School to teach Jeeves a lesson
ONE IS not entirely sure what Jeeves would have made of it. An arched eyebrow perhaps, or a short bout of discrete throat-clearing. Or perhaps, as the Lady Apsley School for Butlers yesterday showed off its first graduates, Jeeves might have ventured, in a moment of uncharacteristic indiscretion, that butlers are born and not made.
But Lady Apsley and her business partner, Michael Shaw, a former under- butler at Buckingham Palace, believe that while certain qualities are inborn, a whole range of skills can be taught - for pounds 3,000.
The first three graduates of the school yesterday served champagne at Lady Apsley's residence in the Cotswolds near Cirencester Park. David, 48, is a former lorry driver who now works as a chauffeur for an "extremely wealthy person" in the North-west; Robert, 51, trained waiters at a college in Stratford-upon-Avon; and Julian, 34, was a sales manager in a Cornish car dealers.

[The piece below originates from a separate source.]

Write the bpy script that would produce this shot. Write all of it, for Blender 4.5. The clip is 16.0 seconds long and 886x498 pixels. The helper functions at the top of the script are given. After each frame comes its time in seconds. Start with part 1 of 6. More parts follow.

They have been taught how to buff up a pair of expensive leather shoes, how to lay a table for dinner and how to behave when they encounter the lady of the house in flagrante delicto.
David, who will return to his super rich employer with his new skills, relishes his work: "It's something that most people would only experience if they won the lottery," he said. Julian has a job as a butler in the United States and Robert is waiting for something to turn up.
Former comprehensive pupil Michael Shaw, who runs the school with Lady Apsley, says all kinds of people could become butlers. "We would even take on extroverts, provided they knew when to shut up."